0

I have several hundred project files in excel all containing client contact information with various levels of completeness. I've crawled all the files and extracted all the data into a single data frame.

I'm having trouble figuring out a method to combine the partial entries into a single complete entry. I've included a sample dataframe below that should capture most cases.

d = {
    'contact_name':['doug dougson',np.nan,'Doug','doug'],
    'email_address':['doug@email.com','doug@email.com','doug@email.com',np.nan],
    'company_name':['dougs company','np.nan','dougs company',np.nan],
    'contact_number':[np.nan,1234567890,np.nan,1234567890]
    }
        
f = pd.DataFrame(data=d,dtype='object')

My desired output is:

c = {
    'contact_name':['doug dougson'],
    'email_address':['doug@email.com'],
    'company_name':['dougs company'],
    'contact_number':[1234567890]
    }

print(pd.DataFrame(data=c))

I would say 90% of the time email addresses will be available but in the rare case I'll have other client information but no email address.

my end goal is to reduce the 500+ partially complete entries into a dataframe with only the unique entries with the most complete information possible.
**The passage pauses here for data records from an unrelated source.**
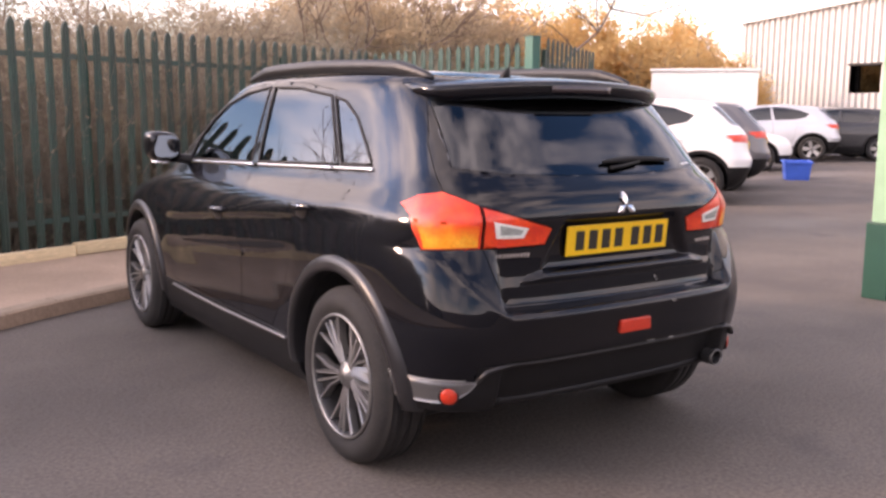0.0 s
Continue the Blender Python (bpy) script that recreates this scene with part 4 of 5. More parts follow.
        vs, fs = tube_data([(s * 0.845, 2.69, 1.082), (s * 0.91, 2.672, 1.079), (s * 0.98, 2.70, 1.086)], 0.008, 6, 0.7)
        link("mirror_trim", mesh_of("mirror_trim", vs, fs, M["chrome"], True), mirror, "bright lower edge")
        # roof rail: a solid blade that tapers into the roof at both ends
        bm2 = bmesh.new()
        rows = []
        for y in np.linspace(0.62, 2.26, 40):
            u = (y - 0.62) / 1.64
            arch = min(1.0, math.sin(math.pi * u) * 2.4) ** 0.8 if 0 < u < 1 else 0.0
            foot = 1.478 + 0.050 * (1 - ((y - 1.62) / 1.1) ** 2)
            x = 0.520 + 0.055 * math.sin(math.pi * min(u * 1.2, 1) / 2)
            top = foot + 0.012 + 0.046 * arch
            w = 0.010 + 0.012 * arch
            rows.append([bm2.verts.new((s * (x + dx), y, z)) for dx, z in ((-w, foot), (-w, top - 0.012), (-w * 0.5, top), (w * 0.5, top), (w, top - 0.012), (w * 1.15, foot))])
        for r0, r1 in zip(rows, rows[1:]):
            for k in range(6):
                bm2.faces.new((r0[k], r0[(k + 1) % 6], r1[(k + 1) % 6], r1[k]))
        bm2.faces.new(rows[0])
        bm2.faces.new(rows[-1][::-1])
        bmesh.ops.recalc_face_normals(bm2, faces=bm2.faces[:])
        part("roof_rail", bm2, M["rail"], root, "satin dark roof rail", True)
        # rear fog reflectors at the bumper corners
        slope = (rear_y(0.745, 0.386) - rear_y(0.719, 0.386)) / 0.026
        c = Vector((s * 0.732, rear_y(0.732, 0.386) - 0.010, 0.386))
        turn = Matrix.Translation(c) @ pose(0, 0, 0, 0, 0, -90 + s * math.degrees(math.atan(slope)) * 0.8)
        vs, fs = lathe_data([(0.006, 0.001), (0.005, 0.022), (0.001, 0.029), (-0.012, 0.030)], 24)
        refl = link("corner_reflector", mesh_of("corner_reflector", vs, fs, M["reflector_red"], True), root, "round red reflector")
        refl.matrix_basis = turn
        vs, fs = lathe_data([(-0.001, 0.030), (0.001, 0.033), (-0.004, 0.037), (-0.05, 0.039)], 24)
        link("reflector_ring", mesh_of("reflector_ring", vs, fs, M["plastic"], True), refl)
        # satin corner of the lower bumper, its tone raised for a sunlit sheen
        bm2 = bmesh.new()
        rows = []
        for x in np.linspace(0.655, 0.846, 18):
            k = (x - 0.655) / 0.191
            low = 0.436 - 0.082 * min(1.0, k * 2.6) ** 0.7
            rows.append([bm2.verts.new((s * x, rear_y(x, z) - 0.0035, z)) for z in np.linspace(low, 0.440, 5)])
        for r0, r1 in zip(rows, rows[1:]):
            for k in range(4):
                bm2.faces.new((r0[k], r0[k + 1], r1[k + 1], r1[k]))
        bmesh.ops.solidify(bm2, geom=bm2.faces[:], thickness=0.004)
        bmesh.ops.recalc_face_normals(bm2, faces=bm2.faces[:])
        part("bumper_corner", bm2, M["corner_satin"], root, "satin lower bumper corner, silvered for its sunlit sheen", True)
        # pale corner trims of the lower bumper
        pts = [Vector((s * x, rear_y(x, 0.440) - 0.004, 0.442)) for x in np.linspace(0.69, 0.845, 16)]
        vs, fs = tube_data(pts, 0.0042, 6)
        link("bumper_trim", mesh_of("bumper_trim", vs, fs, M["alloy_dull"], True), root, "bright trim at the bumper corner")

    # wheels
    meshes = wheel_meshes(0.345, 0.240, 0.222)
    add_wheels(root, [(s * TRACK, y, 0.345) for s in (1, -1) for y in (0.737, 3.445)], meshes)

    # spoiler with the high brake lamp
    bm2 = bmesh.new()
    rows = []
    for x in np.linspace(-0.60, 0.60, 41):
        a = abs(x) / 0.60
        tip = 0.352 + 0.175 * a**3.2
        zt = 1.468 - 0.030 * a**2
        end = 1 - 0.75 * max(0.0, a - 0.9) / 0.1
        rows.append([bm2.verts.new((x, y, z)) for y, z in ((tip + 0.30, zt + 0.036 - 0.012 * a), (tip + 0.12, zt + 0.026), (tip + 0.03, zt + 0.014), (tip + 0.004, zt + 0.007), (tip, zt - 0.003),
                                                          (tip + 0.006, zt - 0.036 * end), (tip + 0.05, zt - 0.058 * end), (tip + 0.15, zt - 0.060 * end))])
    for r0, r1 in zip(rows, rows[1:]):
        for k in range(8):
            bm2.faces.new((r0[k], r0[(k + 1) % 8], r1[(k + 1) % 8], r1[k]))
    bm2.faces.new(rows[0])
    bm2.faces.new(rows[-1][::-1])
    bmesh.ops.recalc_face_normals(bm2, faces=bm2.faces[:])
    spoiler = part("spoiler", bm2, paint, gate, "black roof spoiler", True)
    bm2 = bmesh.new()
    rows = []
    for x in np.linspace(-0.15, 0.15, 13):
        a = abs(x) / 0.60
        tip, zt = 0.352 + 0.175 * a**3.2, 1.468 - 0.030 * a**2
        rows.append([bm2.verts.new((x, tip + dy, zt + dz)) for dy, dz in ((-0.0055, -0.007), (-0.003, -0.032), (0.012, -0.032), (0.012, -0.008))])
    for r0, r1 in zip(rows, rows[1:]):
        for k in range(4):
            bm2.faces.new((r0[k], r0[(k + 1) % 4], r1[(k + 1) % 4], r1[k]))
    bm2.faces.new(rows[0])
    bm2.faces.new(rows[-1][::-1])
    bmesh.ops.recalc_face_normals(bm2, faces=bm2.faces[:])
    part("high_brake_lamp", bm2, M["lamp_smoked"], spoiler, "smoked high brake lamp", True)

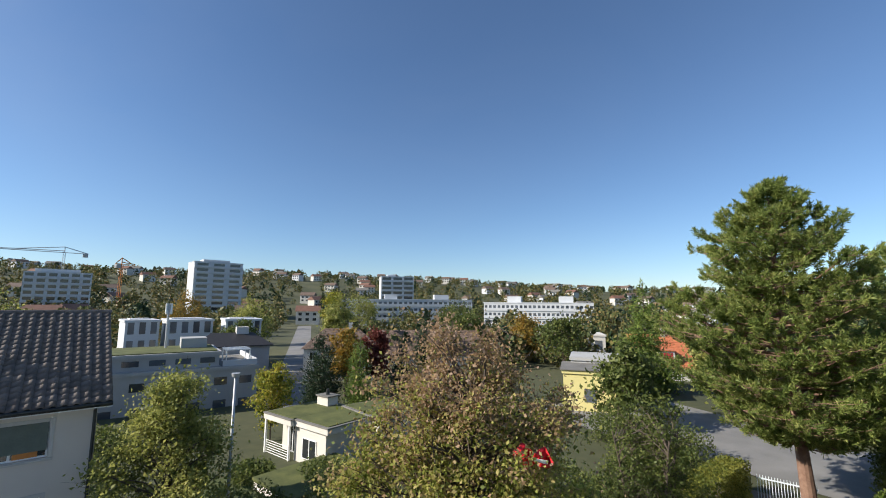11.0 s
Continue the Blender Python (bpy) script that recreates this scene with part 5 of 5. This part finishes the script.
# red cloth caught in the tree
kite = thing("red_kite", "crumpled red cloth kite with a white stripe caught in a tree", "kite", pose(-9.55, 9.85, -1.55, 20, 12, 48) @ Matrix.Scale(0.8, 4))
rng = np.random.default_rng(3)
vs, fs = [], []
for i in range(9):
    for j in range(5):
        u, v_ = i / 8 - 0.5, j / 4 - 0.5
        vs.append((u * 1.05, 0.12 * math.sin(i * 1.7 + j) + rng.normal() * 0.04, v_ * 0.55 * (1.15 - abs(u)) + 0.1 * math.sin(i * 1.3)))
for i in range(8):
    for j in range(4):
        fs.append((i * 5 + j, i * 5 + j + 1, i * 5 + j + 6, i * 5 + j + 5))
cl = new("cloth", quads("cloth", vs, fs, M["red_cloth"]))
cl.parent = kite
so_ = cl.modifiers.new("thick", "SOLIDIFY")
so_.thickness = 0.01
part("stripe", prism(bmesh.new(), [(0.0, -0.17, 0.02), (0.36, -0.2, 0.05), (0.36, -0.2, 0.16), (0.0, -0.17, 0.11)], (0, 0.01, 0)), M["pvc"], kite, "white stripe of unreadable writing")


# ---- street furniture ----
lamp = thing("street_lamp", "slim pale grey street lamp post", "street lamp", pose(-22.03, 6.54, G(-22, 6.5)))
hh = -1.19 - G(-22, 6.5)
part("pole", rod(bmesh.new(), (0, 0, 0), (0, 0, hh), 0.075, 0.05, n=12), M["pole"], lamp, smooth=True)
part("head", rod(bmesh.new(), (0, 0, hh), (0, 0, hh + 0.14), 0.14, 0.16, n=16), M["pole"], lamp)
lamp2 = copy_thing(lamp, pose(-26.5, -23.0, G(-26.5, -23) - 1.5))
pil = thing("gate_pillar", "stone gate pillar with a lantern", "pillar", pose(-16.8, -15.1, G(-16.8, -15.1)))
pz = -3.85 - G(-16.8, -15.1)
part("shaft", B(-0.35, 0.35, -0.35, 0.35, 0, pz, 0.02), M["stone_trim"], pil)
part("cap", B(-0.42, 0.42, -0.42, 0.42, pz, pz + 0.12, 0.03), M["concrete_grey"], pil)
part("lantern_post", rod(bmesh.new(), (0, 0, pz + 0.12), (0, 0, pz + 0.6), 0.03), M["alu"], pil)
part("lantern", rod(bmesh.new(), (0, 0, pz + 0.6), (0, 0, pz + 0.85), 0.10), M["alu"], pil)
gate = thing("iron_gate", "pale blue iron gate standing in the yard", "gate", pose(-11.9, 31.2, G(-11.9, 31.2), 0, 0, 12))
part("gate_frame", B(0, 2.6, 0, 0.05, 0.15, 0.21), M["fascia_blue"], gate)
part("gate_frame", B(0, 2.6, 0, 0.05, 1.35, 1.41), M["fascia_blue"], gate)
g0 = part("gate_bar", rod(bmesh.new(), (0.05, 0.025, 0.1), (0.05, 0.025, 1.55), 0.018, n=6), M["fascia_blue"], gate)
for k in range(1, 20):
    again(g0, Matrix.Translation((k * 0.13, 0, 0)))


def van(m, label, mat):
    v = thing("van", label, "van", m)
    b = prism(bmesh.new(), [(0, 0, 0.4), (4.6, 0, 0.4), (4.6, 0, 1.0), (3.7, 0, 1.2), (3.1, 0, 1.95), (0.1, 0, 1.98), (0, 0, 1.2)], (0, 1.8, 0))
    bmesh.ops.bevel(b, geom=list(b.edges), offset=0.06, segments=2, affect="EDGES")
    part("body", b, mat, v)
    part("windows", B(0.4, 3.2, -0.012, 0.0, 1.25, 1.75), M["dark_glass"], v)
    part("windscreen", prism(bmesh.new(), [(3.72, 0.15, 1.24), (3.16, 0.15, 1.92), (3.18, 0.15, 1.94), (3.76, 0.15, 1.25)], (0, 1.5, 0)), M["dark_glass"], v)
    for x, y in ((0.9, 0.0), (3.7, 0.0), (0.9, 1.8), (3.7, 1.8)):
        part("wheel", rod(bmesh.new(), (x, y - 0.05, 0.33), (x, y + 0.05, 0.33), 0.33, n=18), M["gasket"], v)


van(pose(-29.6, 47.2, G(-29.6, 47.2), 0, 0, 55), "white van parked by a house", M["pvc"])
van(pose(-11.0, 16.0, G(-11, 16), 0, 0, 70), "dark blue van parked under the trees", M["awning_blue"])


# ---- buildings further off ----
def facing(x, y, extra=0.0):
    """The turn by which a front along local x looks towards the terrace."""
    dx, dy = x + 3, y - 2
    return math.degrees(math.atan2(-dx, dy)) + extra


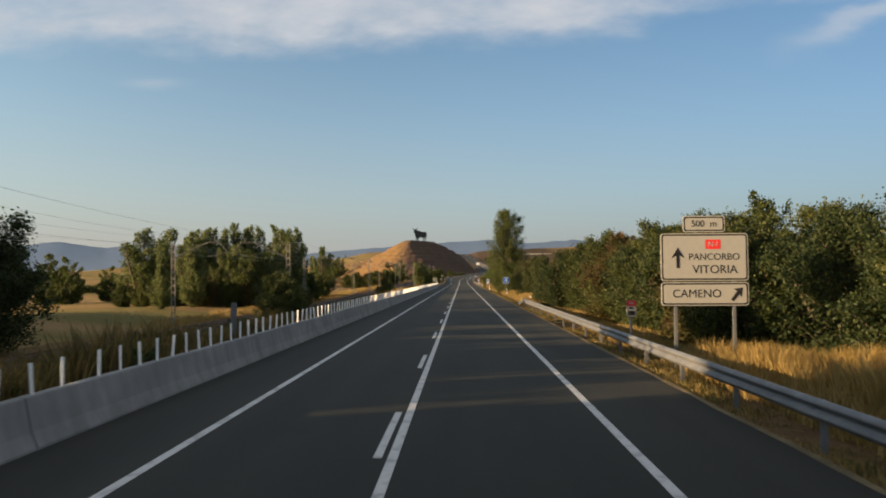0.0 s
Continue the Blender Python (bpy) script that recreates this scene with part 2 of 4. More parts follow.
    stubble = k.ramp(k.noise(0.35, 4, p, (1, 0.2, 1)), [(0.3, (0.285, 0.20, 0.082)), (0.7, (0.36, 0.262, 0.115))])
    col = k.mix(k.ramp(er, [(0.84, 0.95), (0.93, 0.0)]), col, stubble)
    col = k.mix(0.5, col, k.ramp(fine, [(0.3, 0.55), (0.7, 1.0)]), "MULTIPLY")
    k.colour(col)
    k.bump(k.math("ADD", fine, k.math("MULTIPLY", mid, 2.0)), 0.8, 0.5)
    return k.m


def make_leaf(name, dark, mid, light, odd=None):
    k = Mat(name, 0.6, 0, 0.25)
    r = k.island()
    stops = [(0.0, dark), (0.55, mid), (1.0, light)]
    c = k.ramp(r, stops)
    if odd:
        c = k.mix(k.ramp(k.noise(0.8, 3), [(0.52, 0.0), (0.66, 0.6)]), c, odd)
    k.colour(c)
    tr = k.n.new("ShaderNodeBsdfTranslucent")
    k.l.new(c, tr.inputs[0])
    ms = k.n.new("ShaderNodeMixShader")
    ms.inputs[0].default_value = 0.42
    k.l.new(k.b.outputs[0], ms.inputs[1])
    k.l.new(tr.outputs[0], ms.inputs[2])
    k.l.new(ms.outputs[0], k.n["Material Output"].inputs[0])
    return k.m


def make_concrete(name, a, b):
    k = Mat(name, 0.9, 0, 0.2)
    n = k.noise(0.7, 6, k.pos())
    st = k.noise(3.0, 4, k.pos(), (1, 1, 0.12))
    c = k.ramp(n, [(0.3, a), (0.7, b)])
    c = k.mix(0.45, c, k.ramp(st, [(0.35, 0.6), (0.6, 1.0)]), "MULTIPLY")
    k.colour(c)
    k.bump(k.noise(25, 4, k.pos()), 0.25, 0.01)
    return k.m


def make_steel():
    k = Mat("galvanised_steel", 0.55, 0.25, 0.4)
    n = k.noise(1.2, 5, k.pos())
    k.colour(k.ramp(n, [(0.3, (0.10, 0.104, 0.11)), (0.7, (0.165, 0.168, 0.170))]))
    k.rough(k.ramp(k.noise(6, 4, k.pos()), [(0.3, 0.38), (0.7, 0.62)]))
    return k.m


ASPHALT, LINE, GROUND = make_asphalt(), make_line(), make_ground()
CONCRETE = make_concrete("concrete", (0.18, 0.18, 0.173), (0.27, 0.267, 0.254))
STONE = make_concrete("tan_stone", (0.13, 0.098, 0.062), (0.25, 0.195, 0.125))
SAND = make_concrete("sandy_soil", (0.09, 0.071, 0.038), (0.20, 0.152, 0.08))
# dusty kerb concrete; on the far lanes its paleness stands for sunlight
DUSTY_AND_LIT = make_concrete("dusty_concrete_and_lit_lane", (0.17, 0.135, 0.098), (0.28, 0.23, 0.17))
STEEL = make_steel()
WHITE = plain("white_plastic", (0.80, 0.79, 0.76), 0.5, 0, 0.08)
BLACK = plain("black_paint", (0.012, 0.012, 0.014), 0.6, 0, 0.3)
BOARD_BLACK = Mat("matt_black_board", 1.0, 0, 0.0).colour((0.012, 0.0165, 0.024)).m
# white sign paint, dimmed in colour for signs that stand in shade
SIGN_DIM_WHITE = plain("sign_white_dimmed", (0.315, 0.305, 0.27), 0.45, 0, 0.05)
SIGN_WHITE = plain("sign_white", (0.52, 0.51, 0.475), 0.45, 0, 0.04)
SIGN_BLUE = plain("sign_blue", (0.012, 0.08, 0.33), 0.4, 0, 0.08)
SIGN_RED = plain("sign_red", (0.62, 0.03, 0.03), 0.4, 0, 0.08)
SIGN_GREY = plain("sign_back_grey", (0.25, 0.25, 0.215), 0.55, 0.1, 0.08)
ORANGE = plain("orange_reflector", (0.85, 0.30, 0.03), 0.35)
DULL_ORANGE = plain("dull_reflector", (0.36, 0.17, 0.06), 0.5)
RUST = plain("weathered_mast_paint", (0.20, 0.185, 0.165), 0.7, 0.2, 0.25, 3.0)
ARM = plain("dark_arm_steel", (0.085, 0.08, 0.075), 0.65, 0.3, 0.25, 3.0)
BALLAST = plain("ballast", (0.052, 0.041, 0.032), 0.95, 0, 0.45, 7.0, 0.8)
SLEEPER = plain("weathered_sleeper", (0.085, 0.07, 0.055), 0.9, 0, 0.35, 4.0, 0.4)
RAIL = plain("rail_steel", (0.16, 0.10, 0.07), 0.5, 0.6)
WIRE = plain("wire", (0.33, 0.325, 0.31), 0.6, 0.2)
IRON = plain("dark_iron", (0.045, 0.035, 0.03), 0.6, 0.5)
BARK = plain("bark", (0.095, 0.07, 0.05), 0.9, 0, 0.4, 5.0, 0.6)
TWIG = plain("brown_twigs", (0.13, 0.075, 0.05), 0.85, 0, 0.35, 5.0)
BARE = plain("dead_wood", (0.115, 0.088, 0.068), 0.85, 0, 0.3, 5.0)
LEAF_POPLAR = make_leaf("poplar_leaf", (0.055, 0.078, 0.025), (0.12, 0.145, 0.044), (0.20, 0.215, 0.07))
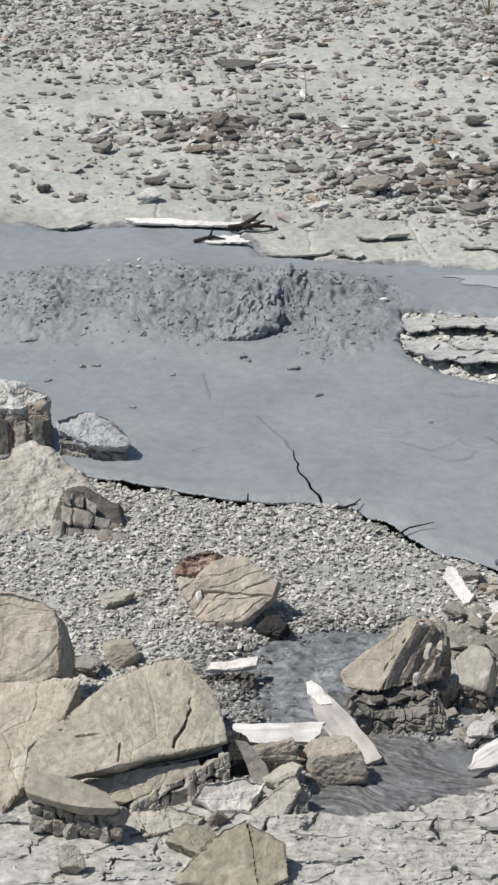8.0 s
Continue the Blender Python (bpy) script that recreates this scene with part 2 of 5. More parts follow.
GREY = material("grey_limestone", b_stone((0.40, 0.378, 0.33), (0.44, 0.416, 0.362), (0.48, 0.452, 0.395), crust=0.4, stain=0.15, even=0.8), 0.9)
CHALK = material("chalky_crust", b_stone((0.50, 0.495, 0.475), (0.54, 0.535, 0.51), (0.58, 0.57, 0.545)), 0.9)
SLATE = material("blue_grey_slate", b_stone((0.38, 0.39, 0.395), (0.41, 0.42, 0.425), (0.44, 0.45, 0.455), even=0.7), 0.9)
# near black: a stone's colour, and the shade of hollows and gaps put into colour
JET = material("black_shale_and_gap_shade", b_plain([(0.35, (0.012, 0.012, 0.012)), (0.55, (0.03, 0.029, 0.028)), (0.75, (0.075, 0.072, 0.068))], 60, 0.006), 0.75)
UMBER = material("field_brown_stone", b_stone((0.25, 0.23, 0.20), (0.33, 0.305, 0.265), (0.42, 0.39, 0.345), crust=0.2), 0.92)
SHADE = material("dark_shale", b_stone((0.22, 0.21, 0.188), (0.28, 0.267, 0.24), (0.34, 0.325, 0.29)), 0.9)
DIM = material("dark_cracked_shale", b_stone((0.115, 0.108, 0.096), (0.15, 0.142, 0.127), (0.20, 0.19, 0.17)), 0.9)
WETCLAY = material("dark_wet_clay", b_plain([(0.3, (0.07, 0.07, 0.068)), (0.5, (0.14, 0.14, 0.135)), (0.7, (0.23, 0.225, 0.21))], 55, 0.006), 0.7)
OLIVE = material("olive_sandstone", b_stone((0.29, 0.265, 0.205), (0.33, 0.30, 0.235), (0.37, 0.335, 0.265), crust=0.15, stain=0.2), 0.93)
MOTTLED = material("mottled_limestone", b_stone((0.58, 0.56, 0.52), (0.60, 0.58, 0.54), (0.62, 0.60, 0.56), scale=1.4, crust=1.0, stain=0.55), 0.9)
OCHRE = material("ochre_stone", b_stone((0.36, 0.22, 0.12), (0.40, 0.25, 0.14), (0.44, 0.29, 0.17)), 0.9)
REDDISH = material("red_stone", b_stone((0.34, 0.16, 0.12), (0.36, 0.18, 0.14), (0.40, 0.22, 0.17)), 0.9)
GRAVEL = material("gravel", b_gravel)
CHIPS = material("stone_chips", b_chips)
GRIT = material("wet_grit", b_grit, 0.6)
BARK = material("bark", b_bark)
BLEACHED = material("bleached_wood", b_wood((0.70, 0.685, 0.66), (0.46, 0.435, 0.40), (1, 7, 7), 18.0), 0.85)
OLDWOOD = material("old_wood", b_wood((0.46, 0.425, 0.40), (0.30, 0.272, 0.25), (1, 5, 5), 22.0), 0.85)
SHEET = material("stained_sheet_metal", b_sheet, 0.6)
BLUE = material("blue_paint", b_plain([(0.33, (0.06, 0.072, 0.095)), (0.5, (0.13, 0.15, 0.185)), (0.64, (0.36, 0.375, 0.40))], 80), 0.6)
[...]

to complete the entries I assumed I would inner join on email address but I'm having trouble getting the functionality right with df.merge().

TIA

  • Are `email_address` and `contact_number` guaranteed to only have one value other than `NaN`? If not, what do you want to do in that situation? What is your method for choosing `doug dougson` out of `['doug dougson',np.nan,'Doug','doug']`? – Nick Mar 01 '23 at 22:23
  • Hey Nick, in a given row there will only ever be one value per column. but it is possible (rarely) that doug dougson has different email addresses or contact numbers assigned to him in different rows. I planned on using the email_address as the primary key and matching/building the entries around the email_address doug dougson would be the optimal choice but I haven't thought that far on how to solve that problem yet. my intial thought process was to select most frequent when notna – canconfirm24 Mar 01 '23 at 22:40
  • On further thought in order to indentify the most complete name. I would `df[['first_name','last_name']] = df.contact_name.str.split(expand=True)` Then to identify the most complete entries I would create a helper column counting the notnull values: `df.notnull().sum(axis=1)` From there I can `df['helper2']=df.groupby('email_address')['helper'].transform(max)` to get the max not null value for a given email address I can then subset only the most complete entries by `max_df = [df['helper'] == df['helper2']]` I'm kind of lost on how to fill in missing values from here – canconfirm24 Mar 02 '23 at 15:41

1 Answers1

0

I think I've managed to solve this solution. I referenced this question (Pandas fill missing values in dataframe from another dataframe) to help solve my problem.

first I wanted to breakout the names into first and last columns for the total dataframe.

df[['first_name','last_name']] = df.contact_name.str.split(expand=True)

Next I needed to create a helper column to identify the most complete rows. I'm summing all the notnull() values across all rows

df['helper'] = df.notnull().sum(axis=1)

This is a bit of an unnecessary step and could have been completed in one line when creating the new data frame but I liked having the extra column as a visual

df['helper2']=df.groupby('email_address')['helper'].transform(max)

Now create a df of only the entries that are == to the most complete entries and drop duplicates

max_df = [df['helper'] == df['helper2']]
max_df = max_df.drop_duplicates()

Now it's time to starting filling in missing values but first we need to reset the index's on both dataframes to 'email_address' allows us to match and combine on the common index so:

df = df.set_index('email_address')
max_df = max_df.set_index('email_address')

Fill missing values

max_df.combine_first(df).drop_duplicates()

It's not pretty but I think this is the most complete product I could produce. If anyone has any improvements or suggestions. I would definitely like to build and improve upon this product.